I personally love your definition of Zoology.

Pia - you have $2000 suit wearing sharks surrounding you. They are higher class than the "hawks" that swoop around my hometown looking for easy, prey. lol

Doug said...

Death to Jim, Actonbell! Death to the Hippo-wrastler!

Woof, Icy.

Hey, Pop! Thanks for joining the party. I bet your daughter, Monika will be along to say hi.

Cowgirl, that wasn't a fall, that was a low-technology boot remover. Ain't no horse can't be rode or a cowboy can't be throwed but I've stayed on my share. Thanks for the offer though.

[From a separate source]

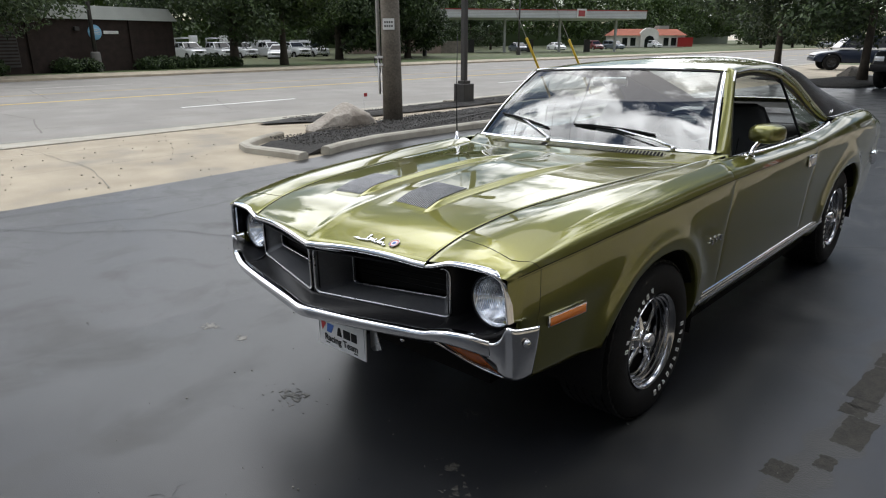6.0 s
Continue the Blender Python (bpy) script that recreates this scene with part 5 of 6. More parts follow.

Freakin' barrel-racers think they discovered the horse!

SquareGirl said...

Ahh see, I’m learning from past mistakes…I was gonna say something like needing a refresher course in zoology before visiting your comment section, but I read ALL of the comments this time and realized that kyahgirl already went there. I dis really enjoy your update, so I’ll leave it at that.

Cowgirl said...

Believe me, I have fallen off my share. And had several fall on me.

Sponge Girl said...

zoology, n. The highest level of spirituality to which a Scientologist can ever aspire.

After all, even Xenu ranks lower than Z.

Doug said...

Squaregirl, well done. I hear only higher and medium mammals learn that way.

I'm sure cowgirl. To ride or not to ride is rarely the question.

Hey, A. Spo! Explain Xenu. I'm not wise in the way of that discipline.